Description of the task: Lines holding the string "link" are the ones to copy; find them all in the data.

Source excerpt:
══════════
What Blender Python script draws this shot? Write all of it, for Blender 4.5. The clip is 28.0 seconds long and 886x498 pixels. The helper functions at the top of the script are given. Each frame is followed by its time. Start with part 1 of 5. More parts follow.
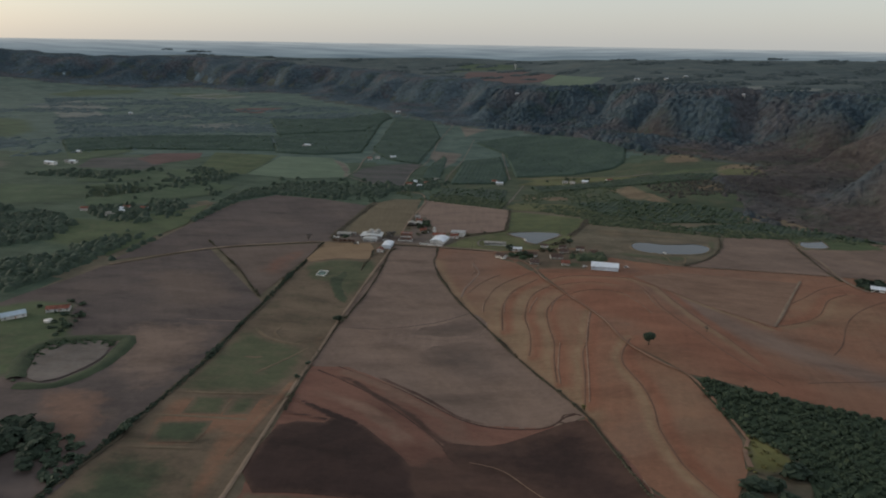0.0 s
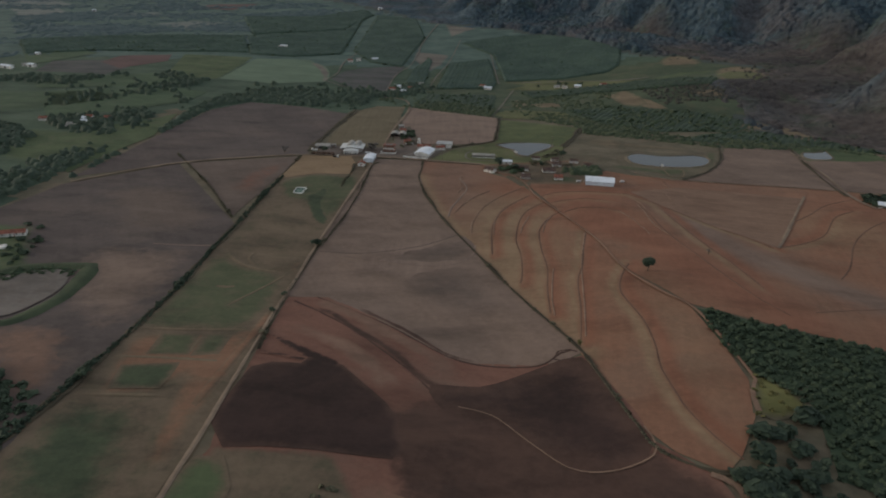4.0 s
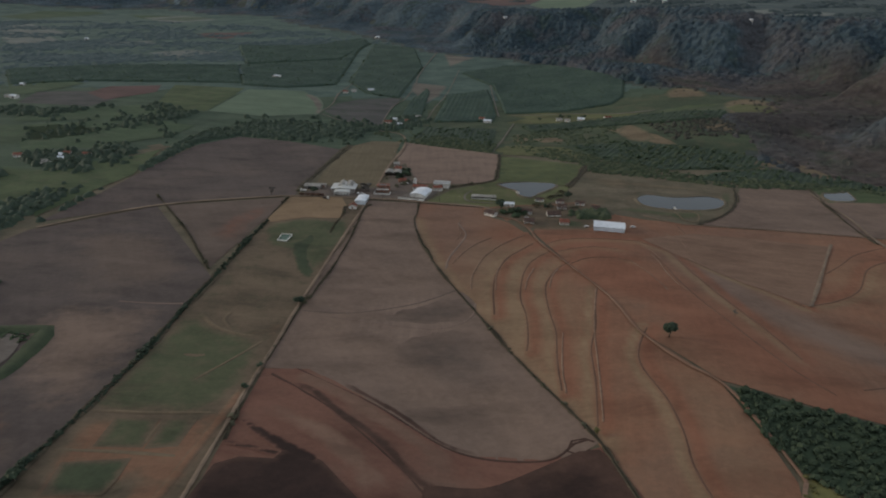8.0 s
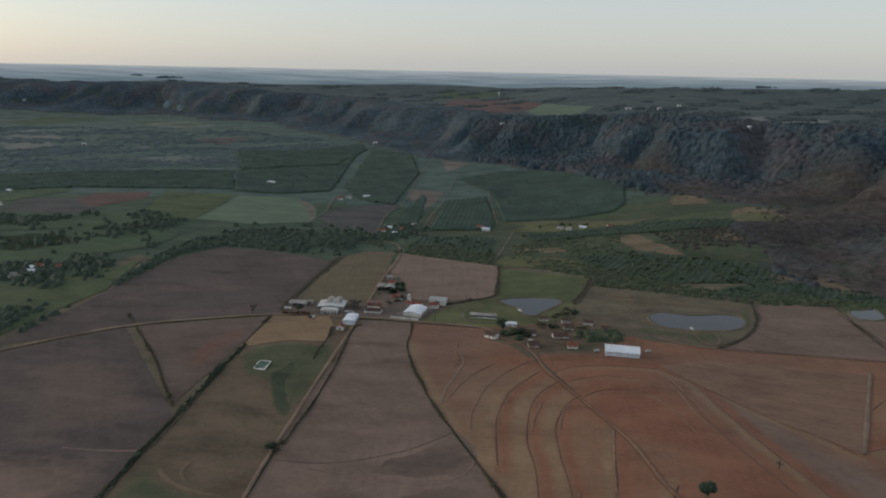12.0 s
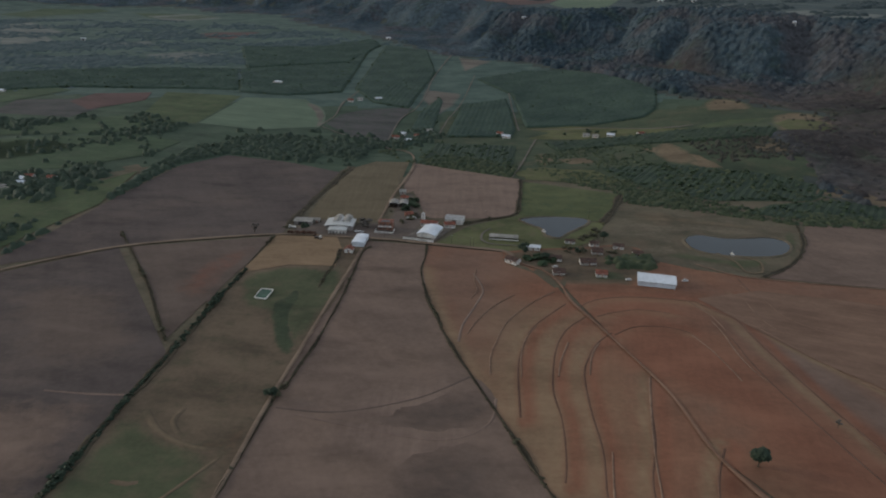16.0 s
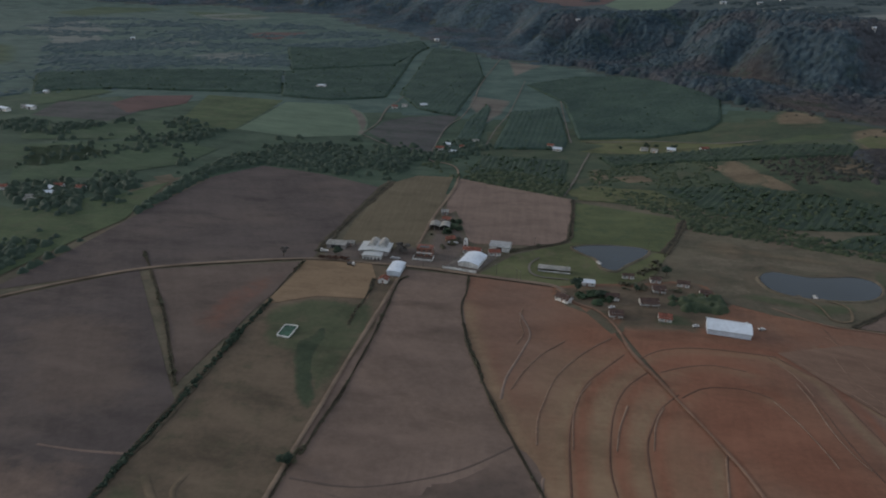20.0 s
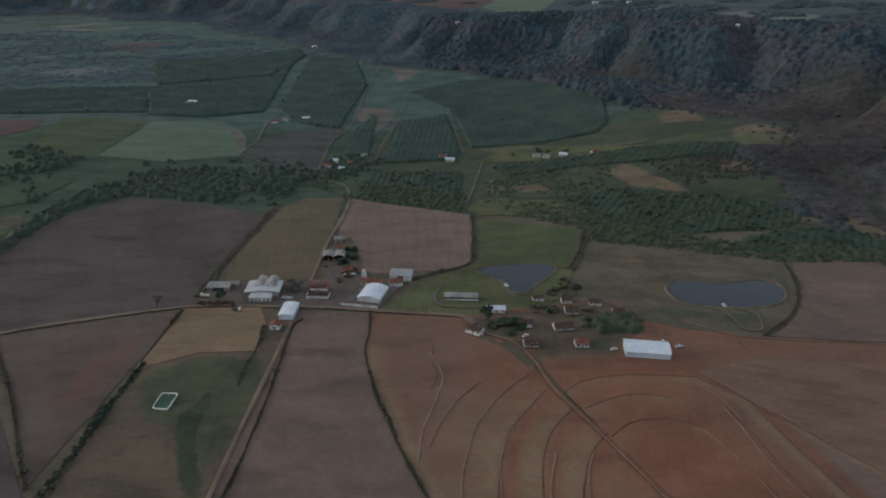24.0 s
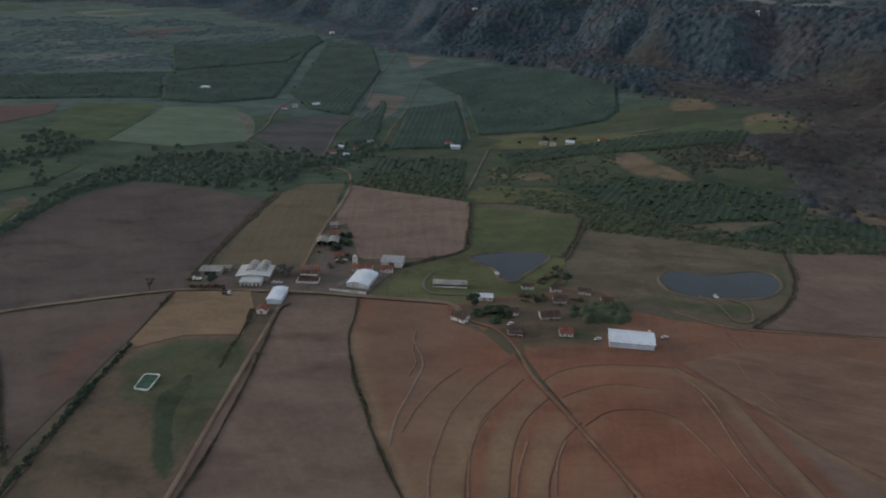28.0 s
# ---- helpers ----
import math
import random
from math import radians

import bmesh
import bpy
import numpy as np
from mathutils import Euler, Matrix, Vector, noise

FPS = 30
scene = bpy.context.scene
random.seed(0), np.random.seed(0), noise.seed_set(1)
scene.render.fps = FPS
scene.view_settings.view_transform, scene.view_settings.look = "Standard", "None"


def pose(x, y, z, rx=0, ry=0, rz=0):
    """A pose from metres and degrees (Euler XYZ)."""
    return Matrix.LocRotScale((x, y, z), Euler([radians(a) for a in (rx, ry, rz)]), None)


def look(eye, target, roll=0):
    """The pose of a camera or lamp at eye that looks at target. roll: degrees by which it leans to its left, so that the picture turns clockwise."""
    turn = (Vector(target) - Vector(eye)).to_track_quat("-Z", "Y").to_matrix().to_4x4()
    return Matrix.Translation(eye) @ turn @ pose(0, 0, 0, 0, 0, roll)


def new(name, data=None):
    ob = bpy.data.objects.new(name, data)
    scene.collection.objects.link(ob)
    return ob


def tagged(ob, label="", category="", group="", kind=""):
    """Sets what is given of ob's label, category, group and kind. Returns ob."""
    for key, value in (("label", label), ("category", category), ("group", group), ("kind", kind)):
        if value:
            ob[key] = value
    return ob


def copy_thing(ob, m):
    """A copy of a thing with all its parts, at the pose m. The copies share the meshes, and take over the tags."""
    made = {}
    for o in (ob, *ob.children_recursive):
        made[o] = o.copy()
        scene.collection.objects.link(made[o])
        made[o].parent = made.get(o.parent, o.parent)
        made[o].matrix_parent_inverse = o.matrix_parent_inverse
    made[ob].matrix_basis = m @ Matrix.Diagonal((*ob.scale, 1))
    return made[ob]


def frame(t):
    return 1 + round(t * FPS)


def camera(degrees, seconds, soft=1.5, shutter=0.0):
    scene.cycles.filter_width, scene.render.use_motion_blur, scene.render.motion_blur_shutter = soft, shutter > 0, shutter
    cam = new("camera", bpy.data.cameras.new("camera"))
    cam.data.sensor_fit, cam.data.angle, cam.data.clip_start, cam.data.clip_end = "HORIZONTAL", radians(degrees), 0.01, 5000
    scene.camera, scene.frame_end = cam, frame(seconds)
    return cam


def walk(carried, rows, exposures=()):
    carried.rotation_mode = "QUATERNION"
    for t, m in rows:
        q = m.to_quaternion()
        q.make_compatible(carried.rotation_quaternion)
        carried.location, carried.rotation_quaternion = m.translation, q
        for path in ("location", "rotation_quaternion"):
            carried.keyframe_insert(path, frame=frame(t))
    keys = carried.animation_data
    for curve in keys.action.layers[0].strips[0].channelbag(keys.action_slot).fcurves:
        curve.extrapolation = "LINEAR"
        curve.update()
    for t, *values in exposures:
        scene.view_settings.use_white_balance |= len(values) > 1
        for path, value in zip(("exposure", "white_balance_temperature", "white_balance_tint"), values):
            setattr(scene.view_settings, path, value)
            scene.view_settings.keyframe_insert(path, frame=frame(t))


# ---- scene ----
from mathutils.geometry import delaunay_2d_cdt

# ---------------------------------------------------------------- camera
cam = camera(64.68, 28.0, soft=2.0)
# seconds, eye, heading to the right of north, tilt below level, lean
ROWS = [
    (0, 105.46, -699.74, 211.14, -3.438, 16.534, 0.924),
    (0.5, 105.27, -695.56, 211.26, -3.563, 16.459, 0.911),
    (1, 104.91, -691.21, 211.42, -3.652, 16.364, 0.949),
    (1.5, 104.60, -686.52, 211.49, -3.714, 16.286, 0.987),
    (2, 104.54, -681.90, 211.08, -2.248, 16.121, 0.907),
    (2.1, 104.52, -681.1, 210.95, -2.24, 16.42, 0.92),
    (2.2, 104.48, -680.3, 210.80, -2.235, 18.40, 0.95),
    (2.4, 104.40, -678.6, 210.45, -2.22, 22.45, 1.02),
    (2.5, 104.36, -677.65, 210.24, -2.213, 24.318, 1.046),
    (4.5, 103.37, -653.83, 211.58, -2.083, 24.508, 1.054),
    (5, 103.27, -647.54, 211.75, -2.077, 24.500, 1.047),
    (5.5, 102.99, -641.06, 211.74, -2.053, 24.479, 1.088),
    (6, 102.69, -634.57, 211.82, -2.029, 24.469, 1.155),
    (6.5, 102.49, -627.99, 211.90, -2.019, 24.449, 1.146),
    (7, 102.35, -621.31, 211.95, -1.992, 24.420, 1.151),
    (7.5, 102.34, -614.56, 212.16, -2.000, 24.424, 1.165),
    (8, 102.38, -607.42, 212.16, -2.013, 22.544, 1.138),
    (8.5, 102.29, -600.82, 212.21, -2.001, 22.178, 1.147),
    (9, 102.09, -593.86, 212.61, -1.990, 21.898, 1.166),
    (9.5, 101.99, -586.44, 213.20, -1.988, 18.647, 1.191),
    (10, 101.98, -579.16, 213.26, -2.029, 15.296, 1.148),
    (10.5, 101.98, -572.45, 212.97, -2.028, 14.656, 1.124),
    (11, 101.90, -565.65, 212.94, -2.022, 14.597, 1.115),
    (11.5, 101.74, -558.78, 212.90, -2.007, 14.561, 1.156),
    (12, 101.65, -551.91, 212.84, -2.000, 14.516, 1.135),
    (12.1, 101.62, -550.6, 212.83, -1.99, 15.75, 1.14),
    (12.2, 101.59, -549.3, 212.82, -1.975, 17.95, 1.145),
    (12.3, 101.55, -547.9, 212.81, -1.965, 18.75, 1.15),
    (12.5, 101.48, -545.32, 212.80, -1.947, 18.817, 1.159),
    (14.5, 99.76, -519.19, 213.08, -1.766, 22.841, 1.114),
    (15, 99.37, -512.51, 213.05, -1.718, 22.822, 1.133),
    (15.5, 98.67, -505.35, 212.94, -2.591, 22.829, 1.187),
    (16, 97.76, -497.96, 212.88, -3.146, 22.843, 1.194),
    (16.5, 97.68, -490.84, 213.03, -6.437, 22.892, 1.325),
    (17, 97.78, -483.86, 213.34, -7.266, 22.936, 1.355),
    (17.5, 97.53, -477.02, 213.63, -7.693, 22.959, 1.343),
    (18, 97.19, -470.19, 214.01, -7.972, 22.997, 1.279),
    (18.5, 96.71, -463.45, 214.42, -7.123, 23.012, 1.269),
    (19, 96.00, -456.82, 214.89, -7.130, 23.025, 1.210),
    (19.5, 95.18, -450.01, 215.10, -7.110, 23.029, 1.210),
    (20, 94.09, -442.96, 215.18, -7.060, 23.027, 1.231),
    (20.5, 92.75, -435.73, 215.42, -9.335, 23.058, 1.173),
    (21, 92.05, -428.71, 216.14, -17.976, 23.179, 1.223),
    (21.5, 92.06, -421.80, 217.33, -16.176, 23.263, 1.375),
    (22, 91.12, -415.18, 218.14, -4.070, 23.260, 1.062),
    (22.5, 89.71, -409.46, 218.38, -1.367, 22.907, 0.964),
    (24.5, 87.05, -395.94, 217.62, 3.169, 22.748, 0.576),
    (25, 87.74, -394.83, 217.26, 3.250, 22.851, 0.536),
    (25.5, 89.71, -394.86, 217.15, 3.270, 22.985, 0.435),
    (26, 92.70, -395.28, 217.29, 3.355, 23.183, 0.371),
    (26.5, 96.60, -395.91, 217.35, 3.544, 23.331, 0.388),
    (27, 101.13, -396.81, 217.32, 3.899, 23.481, 0.427),
    (27.5, 105.98, -397.62, 217.28, 2.062, 23.566, 0.470),
    (28, 111.24, -398.22, 217.32, 0.215, 23.753, 0.597),
]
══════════
Complete output:
    scene.collection.objects.link(ob)
        scene.collection.objects.link(made[o])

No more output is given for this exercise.